Every year thousands of freshers descend upon universities across the country ready to begin the next chapter of their lives. This chapter will usually begin with the (in)famous string of talks, mingling and partying known as Freshers Week. For some it will be the best week of their life, a blissful high before the reality of university work kicks in; for others it might be a quieter seven days of getting to know your flatmates. It is a sad reality, however, that for many students up and down the UK, Freshers can instead be an alarmingly expensive week of scams. With freshers joining large Facebook groups and eager not to miss out, it is becoming all-too-easy for unofficial companies to make money off of unsuspecting first years. York is one of the cities affected by the problem.
Often these events will be created on Facebook before the official YUSU-sanctioned events are, helping to give freshers the impression that these are in fact the more legitimate events. YUSU say that every year, new students lose money on these ‘fake’ events that are either poorly organised, hardly attended, or in some cases do not exist at all.
University of York student Gabrielle Whittle, now going into her third year, said, “About 2 weeks before I started university I spent money on an event my flat mates and I found online called ‘Freshers Initiation’. When it came closer to the event we found out it was fake and had to buy tickets to a different one which was hosted by the University.”
Thankfully, if freshers are wise to these illegitimate nights out, then they can actually be fairly easy to spot.

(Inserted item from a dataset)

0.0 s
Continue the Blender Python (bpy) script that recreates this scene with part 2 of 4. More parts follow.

This is particularly so as YUSU have issued a list of tell-tale signs to help incoming freshers spot ‘fake’ events and save themselves some money. The first thing to remember is that all official events will have the University, YUSU or your college’s logo on the branding. Generally, the majority of your Freshers Week events will be in your college, with some university-wide YUSU events thrown in too. The events may say, “We’re from UCAS/Student Guide etc.” but without an official logo, it’s not an official event.
Next, watch out for generic branding. Many unofficial events will have pictures and videos of young people partying in clubs, but they are stock images, showing nothing of what the actual event looks like. It is also worth keeping an eye on the location; an event that is held simply in “York” should ring some alarm bells. Look for the location of a nightclub or student bar instead.

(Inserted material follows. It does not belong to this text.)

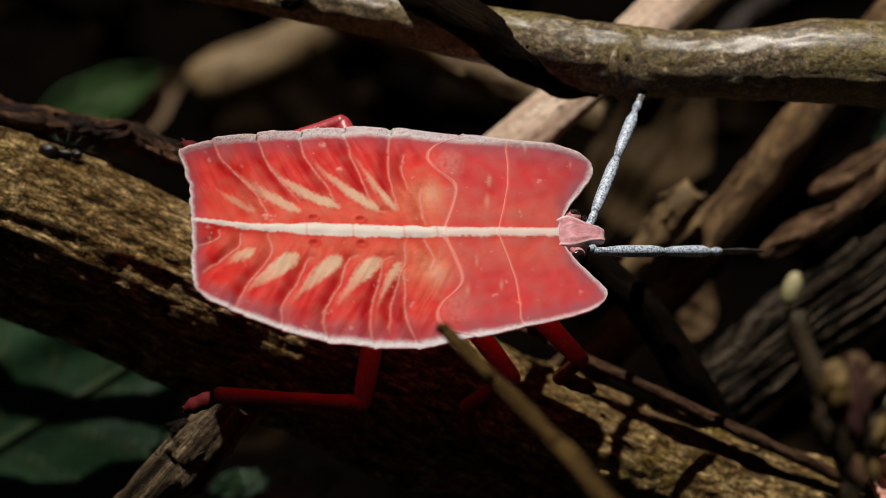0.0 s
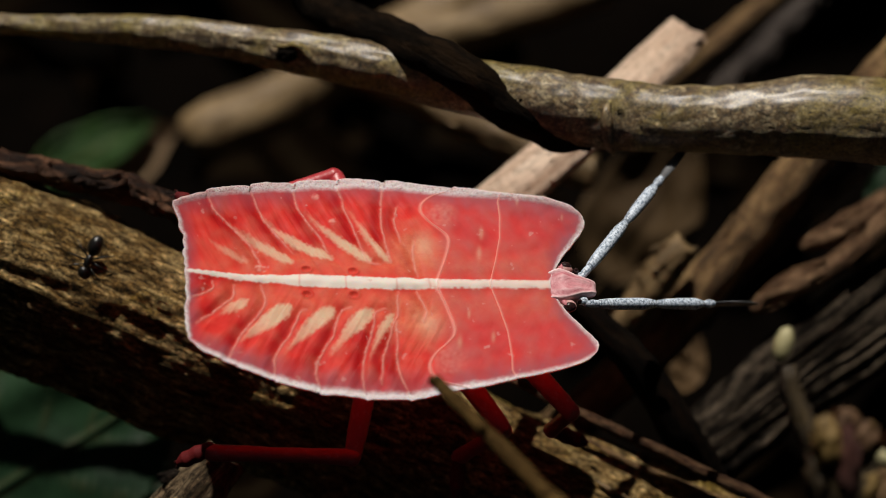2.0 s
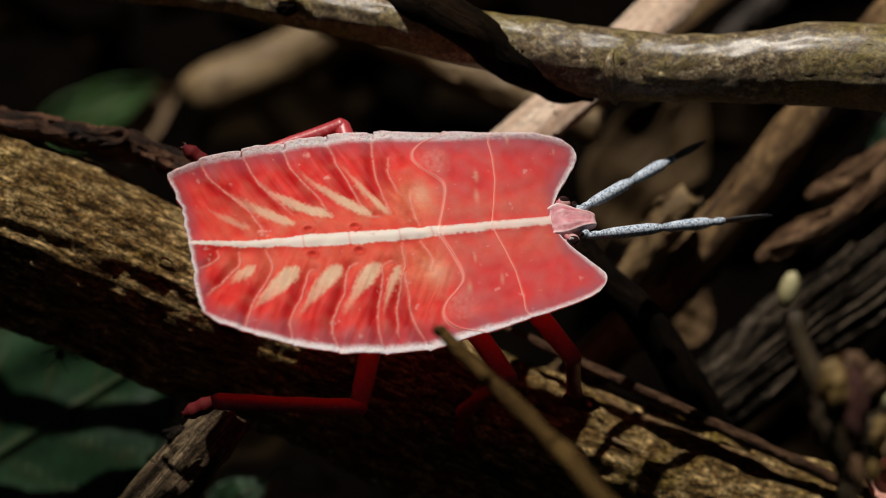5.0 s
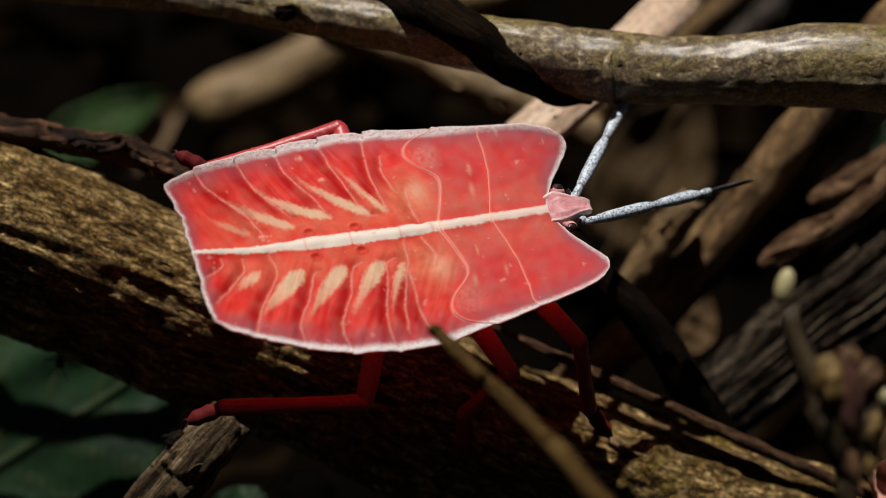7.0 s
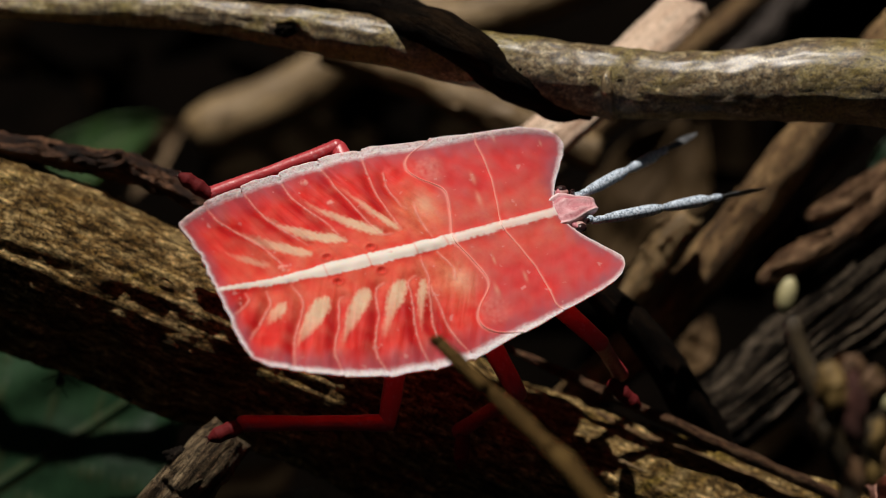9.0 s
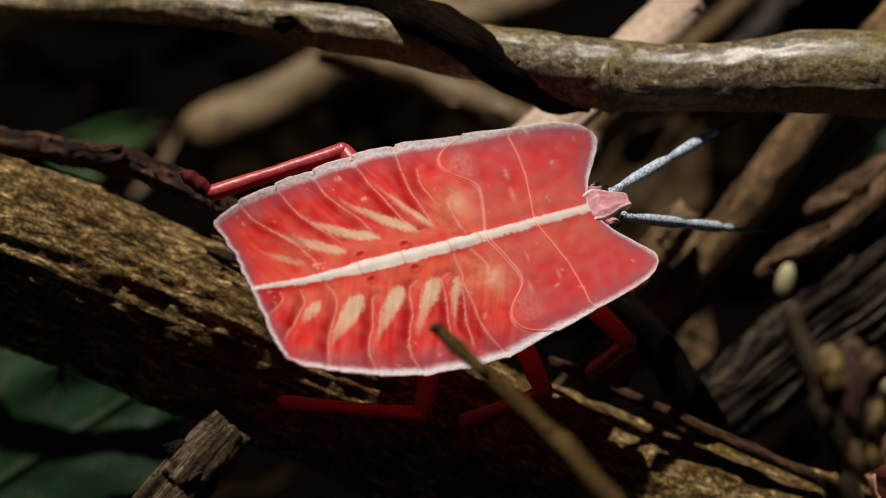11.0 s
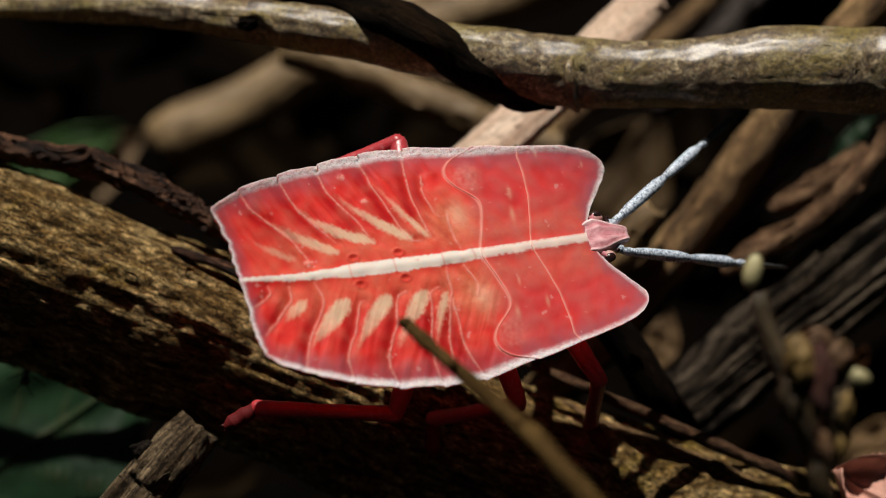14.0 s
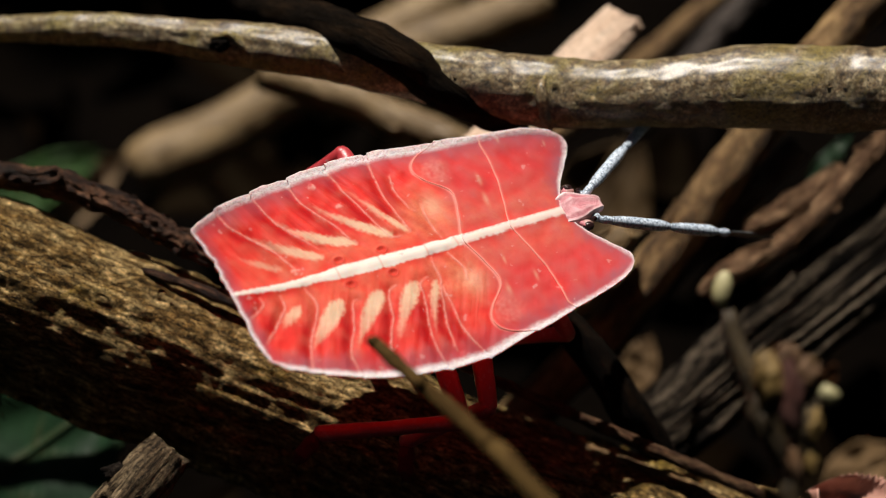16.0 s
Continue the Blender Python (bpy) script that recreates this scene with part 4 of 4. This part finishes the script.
# ---- movement ----
def aim(a, b, hint=(0, 0, 1)):
    """The pose at a whose x axis points to b (mm, in the nymph's space)."""
    a, b = Vector(a), Vector(b)
    x = (b - a).normalized()
    y = Vector(hint).cross(x).normalized()
    return Matrix.Translation(a * MM) @ Matrix((x, y, x.cross(y))).transposed().to_4x4()


def motions():
    body = [
        (0.0, -3.21, 1.25, 0.31, -34.9, 7.9, -1.7),
        (0.5, -3.23, 1.24, 0.24, -35.0, 8.0, -1.7),
        (1.0, -3.20, 1.22, 0.27, -34.8, 8.3, -1.6),
        (1.5, -3.23, 1.25, 0.23, -34.7, 8.2, -1.6),
        (2.0, -3.23, 1.26, 0.26, -35.1, 8.1, -1.6),
        (2.5, -3.19, 1.25, 0.28, -34.8, 8.5, -1.5),
        (3.0, -3.17, 1.24, 0.33, -34.7, 8.7, -1.6),
        (3.5, -3.14, 1.23, 0.35, -34.7, 8.9, -1.6),
        (4.0, -3.15, 1.19, 0.24, -34.8, 8.8, -1.6),
        (4.5, -3.28, 1.20, -0.11, -33.5, 11.4, 3.5),
        (4.7, -3.27, 1.19, -0.15, -33.4, 11.3, 3.5),
        (6.8, -3.03, 1.46, -0.04, -31.8, 16.1, 7.2),
        (7.0, -3.02, 1.40, 0.07, -32.5, 16.2, 7.2),
        (7.5, -2.54, 1.81, 0.13, -31.0, 21.5, 12.5),
        (8.0, -2.53, 1.80, 0.16, -31.8, 21.4, 12.2),
        (8.2, -2.57, 1.68, 0.20, -31.0, 21.5, 12.3),
        (10.3, -0.49, 0.69, 0.34, -26.2, 20.0, 15.0),
        (10.5, -0.30, 0.77, 0.32, -26.0, 19.6, 14.2),
        (11.0, -0.34, 0.71, 0.37, -26.3, 19.7, 13.8),
        (11.5, -0.26, 0.71, 0.39, -26.1, 19.9, 13.8),
        (12.0, 1.28, 0.68, 0.48, -25.2, 19.4, 13.0),
        (12.5, 1.05, 0.29, 0.50, -24.0, 18.9, 8.1),
        (13.0, 1.16, -0.13, 0.56, -22.4, 18.5, 6.5),
        (13.5, 1.10, -0.12, 0.55, -22.8, 18.6, 6.7),
        (14.0, 1.04, -0.12, 0.47, -23.7, 18.3, 6.8),
        (14.5, 1.35, 0.07, 0.39, -24.1, 18.3, 9.3),
        (15.0, 1.34, 0.06, 0.34, -24.9, 18.4, 9.1),
        (15.5, 1.19, 0.91, 0.22, -27.1, 20.7, 15.4),
        (16.0, 1.77, 1.32, 0.10, -27.1, 21.5, 14.6),
    ]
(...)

“F*ck me, it’s freshers.” Many a student may have said these words, but an official event certainly will not. These events are one of the most common ‘fakes’ that you’ll find online, but YUSU have made it clear that they will never use inappropriate language in branding. This is not the only way in which an event’s name can give it away as unofficial. Sometimes ‘fake’ events will change their name one or more times, so watch out for this when giving your money away.
Lastly, it is important not to panic. “Nearly sold out!” posts from events are a common way of pressuring freshers into buying a ticket. College freshers tickets rarely sell out, so don’t believe an event that does not look official, just because it tells you that you need to hurry.
Watching out for these signs should help protect freshers from losing their time and money on ‘fake’ events. It is important to make sure the event is legitimate before buying the ticket, as once money has been spent there is nothing YUSU can do to help. If freshers are in doubt about the legitimacy of an event, they can ask their STYCs, or email [email protected] to check. If anyone has been affected themselves then spreading the word will help new freshers avoid making the same mistake.